# Prediction of Road Traffic Collision Severity

## Introduction

Road traffic collisions pose a significant safety risk to both drivers and pedestrians. In 2019, the UK saw 1748 deaths and 25,975 serious injuries from road traffic accidents [(source)](https://www.gov.uk/government/statistics/reported-road-casualties-great-britain-provisional-results-2019). Whilst a downward trend has been identified, it is nontheless important to be able to identify predictors of road traffic accidents, for both number of accidents and severity. This is useful for allocation of resources (such as emergency services) - if there are conditions that imply a greater incidence of sever accidents, it may be prudent to increase the number of paramedics on call, for example. 

It is also useful to identify these predictors in order to further reduce the number of severe accidents. Identifying that a particular signage or junction reduces risk allows for local governments to make progressive changes to the road network in order to improve overall safety in the future.

## Data

The data have been sourced from https://www.kaggle.com/akshay4/road-accidents-incidence/. It is an aggregation of year-on-year data published by the United Kingdom Department of Transport. 

The CSV file contains the following fields:

|Field Name|Description|
|----------|-----------|
|Accident_Index|Government ID for incident|
|1st_Road_Class|Classification of road based on [UK numbering scheme](https://en.wikipedia.org/wiki/Great_Britain_road_numbering_scheme)|
|1st_Road_Number|Unique road identifier|
|2nd_Road_Class|Classification of road based on [UK numbering scheme](https://en.wikipedia.org/wiki/Great_Britain_road_numbering_scheme)|
|2nd_Road_Number|Unique road identifier|
|Accident_Severity|Slight, Serious, Fatal|
|Carriageway_Hazards|Potential hazards such as objects in road, animals in road etc.|
|Date|Date of incident|
|Day_of_Week|Day of incident (Mon, Tues, Weds...)|
|Did_Police_Officer_Attend_Scene_of_Accident|Attendance of police|
|Junction_Control|If at junction, what control in place? e.g. traffic light, stop sign etc.|
|Junction_Detail|Additional information about the junction e.g. private drive, staggered etc.|
|Latitude| Geographic coordinate that specifies the north–south position|
|Light_Conditions|Light condition at incident e.g.

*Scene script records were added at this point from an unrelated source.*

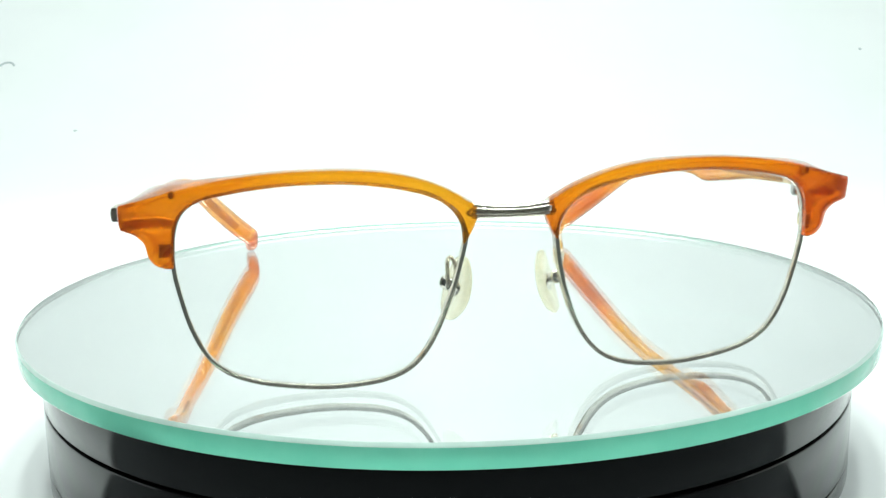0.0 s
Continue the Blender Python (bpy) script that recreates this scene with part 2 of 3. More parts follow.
def tent():
    for sx in (-1, 1):
        ob = make("wall_west" if sx < 0 else "wall_east", *box_at((sx * 464, 317, 260), (4, 974, 600)), SHEET, smooth=False)
        tagged(ob, "plain white fabric side of the light tent", "wall", kind="structure")
    ob = make("ceiling", *box_at((0, 417, 563), (932, 774, 4)), SHEET, smooth=False)
    tagged(ob, "plain white top of the light tent", "ceiling", kind="structure")
    ob = make("floor", *box_at((0, -100, FLOOR_Z - 14), (3000, 3000, 20)), DESK, smooth=False)
    tagged(ob, "grey desk top under the white sheet", "desk", kind="structure")


backdrop()
tent()


def sheet_point(x, y):
    """Height and slope of the sheet's face at y, mm."""
    if y <= 420:
        return Vector((x, y, FLOOR_Z)), Vector((0, 0, 1))
    w = math.asin(min(1, (y - 420) / 380))
    return Vector((x, y, FLOOR_Z + 380 * (1 - math.cos(w)))), Vector((0, -math.sin(w), math.cos(w)))


m, nt, p = material("dust_grey")
col = ramp_node(nt, noise_node(nt, 600, 3.0).outputs[0], [(0.3, (0.42, 0.46, 0.47)), (0.7, (0.58, 0.62, 0.63))])
nt.links.new(col.outputs[0], p.inputs["Base Color"])
p.inputs["Roughness"].default_value = 0.9
DUST = m


# dust on the camera lens, added as small grey blobs lying on the sheet
def dust_speck(x, y, size):
    c, n = sheet_point(x, y)
    a = Vector((1, 0, 0))
    b = n.cross(a)
    secs = []
    for lv, h in ((1.0, -0.1), (0.95, 0.2), (0.6, 0.45), (0.2, 0.5)):
        secs.append([tuple(c + (a * math.cos(w) * (1 + 0.2 * math.sin(3 * w)) + b * math.sin(w)) * size * lv + n * h) for w in np.linspace(0, 2 * math.pi, 10, endpoint=False)])
    ob = make("dust_speck", *rings(secs), DUST)
    tagged(ob, "tiny grey blob added on the white sheet in place of dust on the camera lens", "dust", "specks on the sheet")


def lint(x, y):
    """A bent fibre added on the sheet, in place of lint on the camera lens."""
    pts = []
    for k in range(9):
        w = math.radians(25 + 130 * k / 8)
        c, n = sheet_point(x + 6.5 * math.cos(w), y)
        b = n.cross(Vector((1, 0, 0)))
        pts.append(np.array(c + b * (8.0 * math.sin(w)) + n * 0.5))
    ob = make("lint", *tube(pts, 0.9, 8), DUST)
    tagged(ob, "short curved grey fibre added on the white sheet in place of lint on the camera lens", "lint")


for x, y, size in ((194.0, 676.7, 2.0), (277.8, 629.0, 1.5), (-352.0, 626.6, 1.5), (-282.3, 567.8, 1.6), (-246.2, 665.3, 1.4), (349.1, 652.0, 1.4)):
    dust_speck(x, y, size)
lint(-361.8, 647.0)


# ---- turntable ----
def turntable():
    base = new("turntable_base")
    tagged(base, "black glossy round motor base of a display turntable", "turntable")
    base.location = (0, 0, FLOOR_Z * MM)
    f = FLOOR_Z
    R = 98.9

    def ring(name, z0, z1, r, mat, edge, label=""):
        prof = [(4, z0), (r - edge, z0), (r - 0.3 * edge, z0 + 0.3 * edge), (r, z0 + edge),
                (r, z1 - edge), (r - 0.3 * edge, z1 - 0.3 * edge), (r - edge, z1), (4, z1)]
        return make(name, *lathe([(a, b - f) for a, b in prof], 192), mat, base, label)

    ring("turning_plate", -15.5, -5.6, R, BLACK, 0.35)
    ring("groove", -16.4, -15.4, R - 1.6, GROOVE, 0.1, "matt black gap below the turning plate")
    ring("casing", -31.2, -16.3, R, BLACK, 0.5)
    ring("lower_groove", -31.7, -31.1, R - 0.5, GROOVE, 0.05)
    ring("bottom_plate", -36.2, -31.6, R, BLACK, 0.8)
    ring("foot_ring", -36.5, -36.1, R - 6, GROOVE, 0.05)
    ring("spacer", -5.7, -4.9, 60, GROOVE, 0.05)


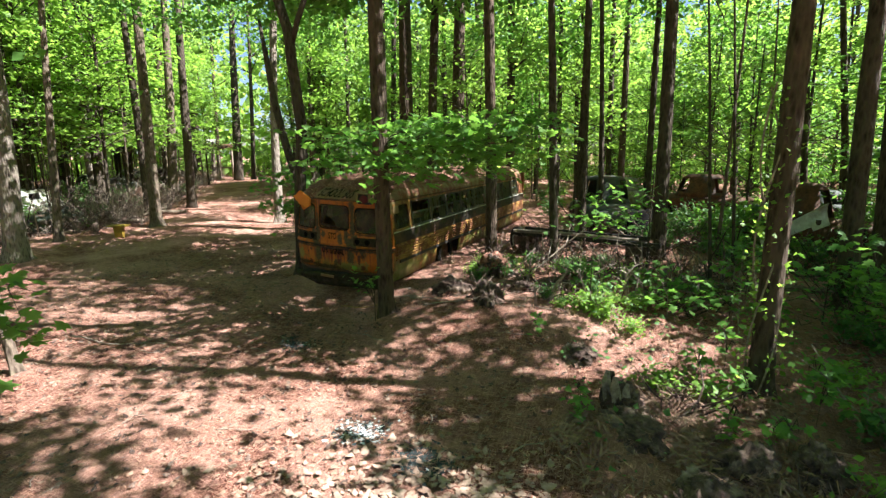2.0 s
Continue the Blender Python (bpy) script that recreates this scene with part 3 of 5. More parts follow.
    # bent orange lamp cover hanging off the other corner
    q = [(-0.55, 1.93), (-0.545, 1.805), (-0.575, 1.775), (-0.62, 1.755), (-0.66, 1.72), (-0.7, 1.712), (-0.735, 1.745), (-0.755, 1.79), (-0.8, 1.855), (-0.93, 1.965), (-0.915, 1.985), (-0.86, 2.0), (-0.8, 2.075), (-0.77, 2.085), (-0.66, 2.02), (-0.6, 1.98)]
    base = [Vector((x, -0.07 + 0.018 * math.sin(13 * x + 11 * z) + 0.012 * math.sin(41 * x), z)) for x, z in q]
    tv = base + [p + Vector((0.01, 0.03, 0.006)) for p in base]
    k = len(base)
    tf = [tuple(range(k)), tuple(range(2 * k - 1, k - 1, -1))] + [(i, i + k, (i + 1) % k + k, (i + 1) % k) for i in range(k)]
    add("lamp_cover", (tv, tf), PLATE, label="bent orange lamp cover hanging loose")
    # bumper
    bump = add("bumper", strip(-1.24, 1.2, [(0.22, 0.03), (0.24, 0.1), (0.32, 0.12), (0.355, 0.105), (0.44, 0.125), (0.49, 0.1), (0.505, 0.06), (0.47, 0.03)], sag=lambda u: -0.02 + 0.02 * math.sin(2.3 * u) - (0.1 * max(0.0, -u - 0.3) if u < 0 else 0.0)), BUMPER, label="mossy black steel bumper", smooth=False)
    add("plate_strip", strip(-0.28, 0.04, [(0.395, 0.1), (0.395, 0.132), (0.445, 0.134), (0.445, 0.1)]), CREAM, bump, "tan blank strip")
    # sides: ribs, belt band, window sashes
    for s in (-1, 1):
        for z in np.linspace(0.77, 1.05, 6):
            for a, b in ((U_SIDE + 0.02, U_END),):
                add("rib", strip(s * a, s * b, [(z - 0.02, 0.0), (z - 0.01, 0.03), (z + 0.01, 0.03), (z + 0.02, 0.0)], step=0.5), YELLOW_SIDE)
        add("belt_band", strip(s * (U_SIDE - 0.05), s * U_END, [(1.1, 0.0), (1.1, 0.007), (1.2, 0.008), (1.32, 0.007), (1.32, 0.0)], step=0.4), BLACK, label="black belt band")
        add("belt_rail", strip(s * (U_SIDE - 0.05), s * U_END, [(1.325, 0.0), (1.33, 0.018), (1.345, 0.018), (1.35, 0.0)], step=0.4), PALE_METAL)
        for i, (a, b) in enumerate(SIDE_WINS):
            lp = rounded(a + 0.025, b - 0.025, 1.385, 1.855, 0.07 if i == 0 else 0.03, 4)
            lp = [(s * u, z) for u, z in lp]
            fr = add("window_frame", ring_frame(grow(lp, 0.035), lp, -0.03, 0.01), GREY_METAL if i else YELLOW_SIDE)
            if i:
                add("sash_bar", strip(s * (a + 0.02), s * (b - 0.02), [(1.62, -0.02), (1.62, 0.004), (1.65, 0.004), (1.65, -0.02)], step=0.4), GREY_METAL, fr)
            if i != 1:
                g = part("glass", mesh_of("glass", *filled([lp], -0.015), GLASS), fr)
            else:
                g = part("glass", mesh_of("glass", *filled([[(u, z) for u, z in [(s * (a + .03), 1.39), (s * (b - .03), 1.39), (s * (b - .03), 1.62), (s * (a + .03), 1.62)]]], -0.015), GLASS), fr)
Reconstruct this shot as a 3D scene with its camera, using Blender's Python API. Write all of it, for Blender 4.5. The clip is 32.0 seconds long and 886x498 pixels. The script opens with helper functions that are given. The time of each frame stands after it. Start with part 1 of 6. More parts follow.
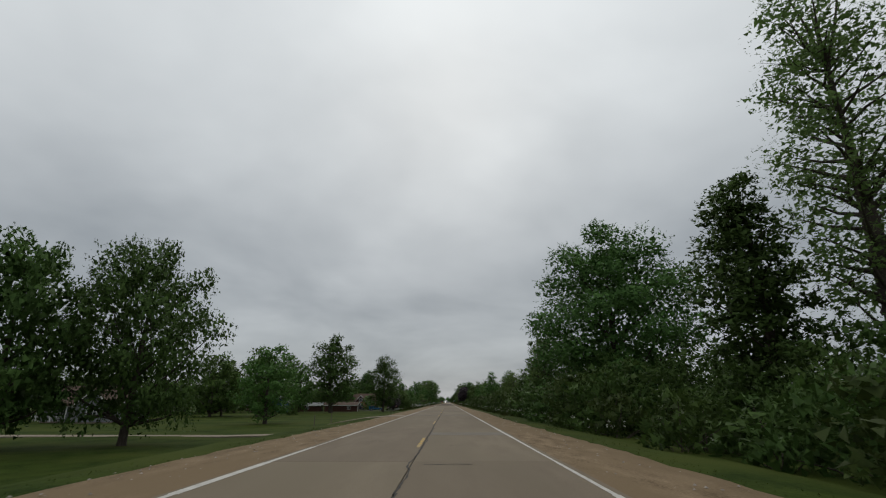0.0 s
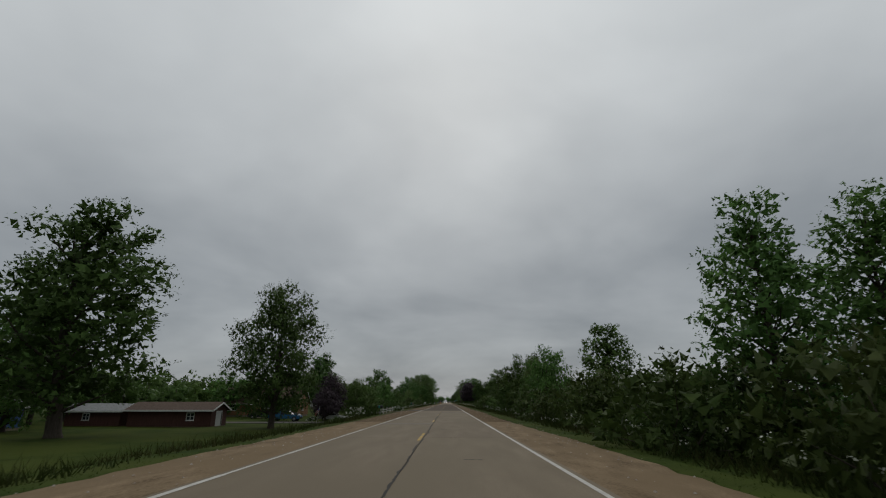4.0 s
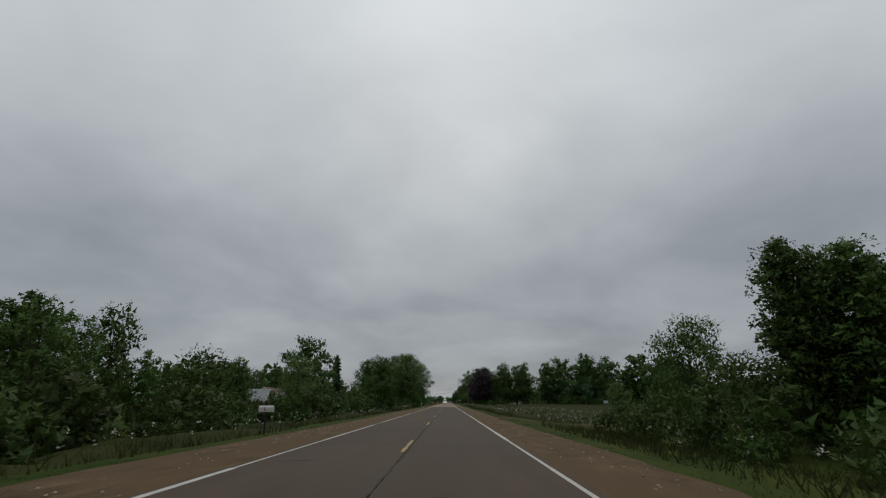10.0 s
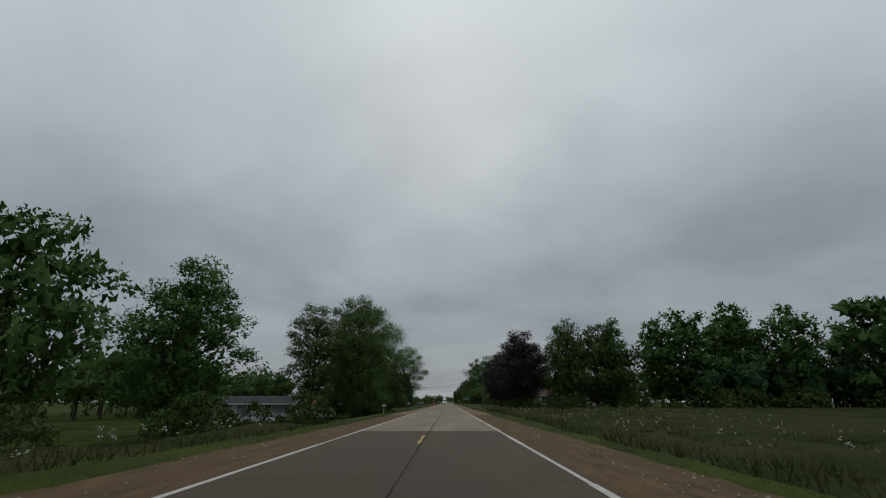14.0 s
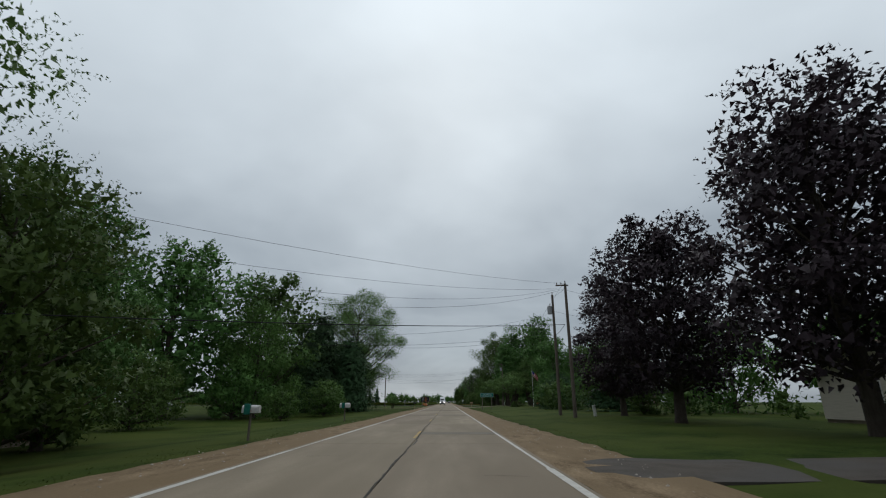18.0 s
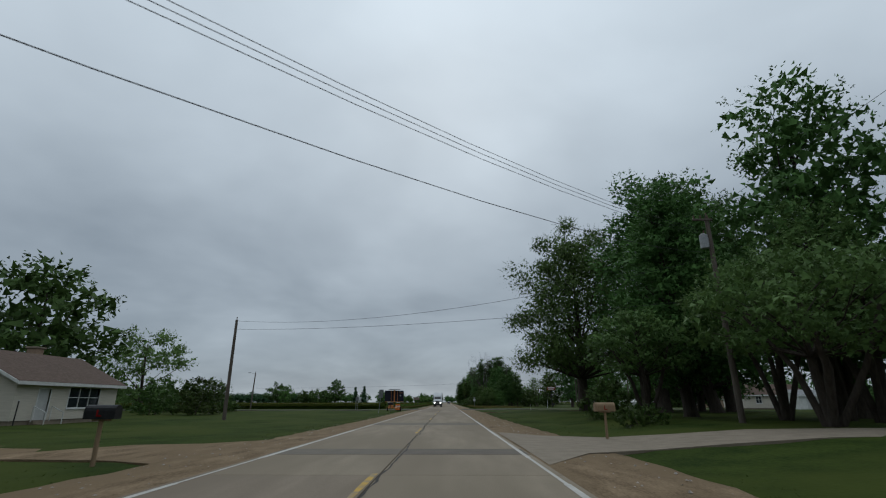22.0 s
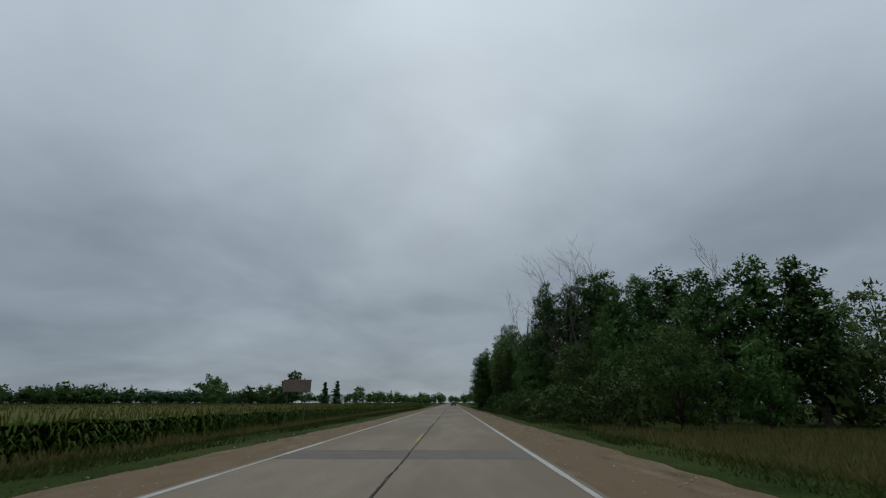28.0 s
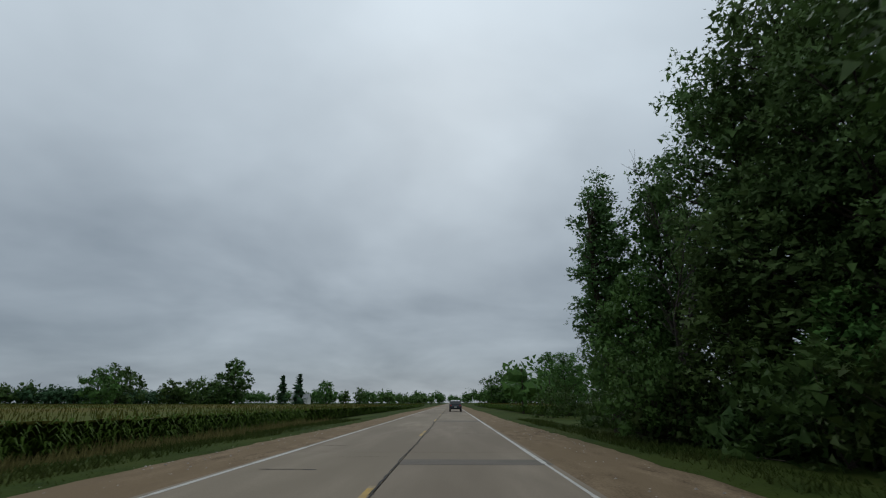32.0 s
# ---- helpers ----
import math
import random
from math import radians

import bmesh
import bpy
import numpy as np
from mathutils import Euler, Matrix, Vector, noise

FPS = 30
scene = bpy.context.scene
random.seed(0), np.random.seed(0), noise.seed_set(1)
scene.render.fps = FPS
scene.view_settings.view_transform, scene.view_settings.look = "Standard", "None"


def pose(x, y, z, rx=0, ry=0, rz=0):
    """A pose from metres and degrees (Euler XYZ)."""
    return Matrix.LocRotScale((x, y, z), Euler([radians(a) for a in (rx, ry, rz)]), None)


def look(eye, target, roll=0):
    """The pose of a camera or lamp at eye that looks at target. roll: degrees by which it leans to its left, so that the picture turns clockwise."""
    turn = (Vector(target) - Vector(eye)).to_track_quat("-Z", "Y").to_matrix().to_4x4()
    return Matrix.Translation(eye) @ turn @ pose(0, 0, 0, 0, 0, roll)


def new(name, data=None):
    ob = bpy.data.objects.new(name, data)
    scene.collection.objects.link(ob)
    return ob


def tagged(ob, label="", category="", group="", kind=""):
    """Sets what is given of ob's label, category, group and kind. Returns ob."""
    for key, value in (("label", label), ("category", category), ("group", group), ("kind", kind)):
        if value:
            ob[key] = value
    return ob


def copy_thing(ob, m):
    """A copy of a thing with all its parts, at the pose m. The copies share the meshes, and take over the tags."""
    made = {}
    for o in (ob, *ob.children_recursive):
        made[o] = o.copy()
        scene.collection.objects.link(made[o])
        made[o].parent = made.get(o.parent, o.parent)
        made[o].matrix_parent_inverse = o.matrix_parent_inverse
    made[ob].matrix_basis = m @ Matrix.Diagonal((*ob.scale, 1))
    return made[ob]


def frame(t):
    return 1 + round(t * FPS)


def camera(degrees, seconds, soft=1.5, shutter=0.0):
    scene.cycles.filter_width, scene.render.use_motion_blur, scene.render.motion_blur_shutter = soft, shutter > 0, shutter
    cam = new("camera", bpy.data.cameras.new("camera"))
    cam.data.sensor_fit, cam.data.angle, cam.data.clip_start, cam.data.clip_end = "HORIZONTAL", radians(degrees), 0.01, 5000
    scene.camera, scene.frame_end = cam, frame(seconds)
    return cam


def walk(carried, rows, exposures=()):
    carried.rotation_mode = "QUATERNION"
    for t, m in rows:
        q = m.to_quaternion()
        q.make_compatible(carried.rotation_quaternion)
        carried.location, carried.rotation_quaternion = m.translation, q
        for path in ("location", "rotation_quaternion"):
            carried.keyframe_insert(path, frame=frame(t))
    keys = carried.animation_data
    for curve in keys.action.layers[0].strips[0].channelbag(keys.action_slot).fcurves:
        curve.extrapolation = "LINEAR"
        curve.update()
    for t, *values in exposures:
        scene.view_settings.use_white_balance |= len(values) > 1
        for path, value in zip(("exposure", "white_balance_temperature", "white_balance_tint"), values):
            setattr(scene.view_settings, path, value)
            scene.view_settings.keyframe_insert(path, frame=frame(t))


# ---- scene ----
EXPOSURES = [(0, 0.20, 6750, 9), (1, 0.15, 6750, 9), (3, -0.12, 6750, 9), (10, -0.05, 6650, 9), (13, -0.14, 6550, 8), (16, 0.0, 6400, 7), (17, 0.22, 6350, 7), (18, 0.25, 6300, 7), (20, 0.08, 6200, 7), (22, 0.04, 6050, 6), (24, 0.02, 6000, 6), (25, -0.16, 5950, 6), (28, -0.17, 6050, 6), (30, -0.08, 6050, 6), (32, 0.02, 6100, 6)]
cam = camera(85.4, 32.0, soft=1.1, shutter=0.05)
walk(cam, [
    (0, pose(0.83, 0.00, 1.33, 107.68, 0.0, 0.58)),
    (1, pose(0.83, 28.50, 1.33, 107.68, 0.0, 0.58)),
    (2, pose(0.84, 57.00, 1.33, 107.68, 0.0, 0.58)),
    (3, pose(0.89, 85.50, 1.33, 107.68, 0.0, 0.58)),
    (5.5, pose(1.08, 156.75, 1.33, 107.68, 0.0, 0.58)),
    (6, pose(1.09, 171.00, 1.33, 107.68, 0.0, 0.58)),
    (7, pose(1.05, 199.50, 1.33, 107.68, 0.0, 0.58)),
    (8, pose(1.08, 228.00, 1.33, 107.68, 0.0, 0.58)),
    (9, pose(1.08, 256.50, 1.33, 107.68, 0.0, 0.58)),
    (10, pose(1.19, 285.00, 1.33, 107.68, 0.0, 0.58)),
    (11, pose(1.21, 313.50, 1.33, 107.68, 0.0, 0.58)),
    (12, pose(1.06, 342.00, 1.33, 107.68, 0.0, 0.58)),
    (13, pose(0.85, 370.50, 1.33, 107.68, 0.0, 0.58)),
    (15.5, pose(1.05, 441.75, 1.33, 107.68, 0.0, 0.58)),
    (16, pose(1.08, 456.00, 1.33, 107.68, 0.0, 0.58)),
    (17, pose(1.12, 484.50, 1.33, 107.68, 0.0, 0.58)),
    (18, pose(1.22, 513.00, 1.33, 107.68, 0.0, 0.58)),
    (19, pose(1.26, 541.50, 1.33, 107.68, 0.0, 0.58)),
    (20, pose(1.25, 570.00, 1.33, 107.68, 0.0, 0.58)),
    (21, pose(1.26, 598.50, 1.33, 107.68, 0.0, 0.58)),
    (22, pose(1.33, 627.00, 1.33, 107.68, 0.0, 0.58)),
    (23, pose(1.46, 655.50, 1.33, 107.68, 0.0, 0.58)),
    (24, pose(1.56, 684.00, 1.33, 107.68, 0.0, 0.58)),
    (25, pose(1.50, 712.50, 1.33, 107.68, 0.0, 0.58)),
    (28, pose(1.19, 798.00, 1.33, 107.74, 0.0, 1.03)),
    (29, pose(1.18, 826.50, 1.33, 107.74, 0.0, 1.03)),
    (30, pose(1.14, 855.00, 1.33, 107.74, 0.0, 1.03)),
    (31, pose(1.19, 883.50, 1.33, 107.74, 0.0, 1.03)),
    (32, pose(1.23, 912.00, 1.33, 107.74, 0.0, 1.03)),
], exposures=EXPOSURES)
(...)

Light, Dark with no lighting, Dark with street lighting etc.|
|Local_Authority_(District)| Geographic district in which incident occured|
|Local_Authority_(Highway)| Authority responsible for highway|
|Location_Easting_OSGR| Ordnance Survey Grid Reference |
|Location_Northing_OSGR| Ordnance Survey Grid Reference| 
|Longitude| Geographic coordinate that specifies the east-west position|
|LSOA_of_Accident_Location| Lower Super Output Area (ONS statistic reporting area)|
|Number_of_Casualties| How many casualties|
|Number_of_Vehicles| How many vehicles|
|Pedestrian_Crossing-Human_Control| Human controled crossing ('lollipop' person or traffic officer)|
|Pedestrian_Crossing-Physical_Facilities| Pedestrian crossing e.g. zebra crossing, pelican crossing etc.|
|Police_Force|Police force responsible for area of incident|
|Road_Surface_Conditions|Dry, wet, snow etc.|
|Road_Type|Single, dual, roundabout etc.|
|Special_Conditions_at_Site|Roadworks, oil, mud etc.|
|Speed_limit|Speed limit in force at incident location|
|Time|Time of incident|
|Urban_or_Rural_Area|Incident location type (urban or rural)|
|Weather_Conditions|Weather at incident (rain, fog etc)
|Year| Year of incident|
|InScotland|Was the incident in Scotland?

## Proposed Methodology

As there are many predictors, the first step will be cleaning the data and selecting the predictors. It will also be important to identify numeric data and categorical data for the purposes of one-hot encoding.

One issue that is likely to occur is the undersampling of the target categories of interest. We are trying to predict 'Serious' or 'Fatal' accidents, but there are far fewer of these in the dataset which means any models built will have a bias towards predicting severities classified as 'Slight'. 

This could be addressed by downsamplng at random the 'Slight' accidents to have a similar number to the 'Serious' and 'Fatal' accidents. Alternatively there are methods such as the 'Synthetic Minority Over-sampling TEchnique' (SMOTE) which produces synthetic data based on the real data, in order to redress the imablanced data.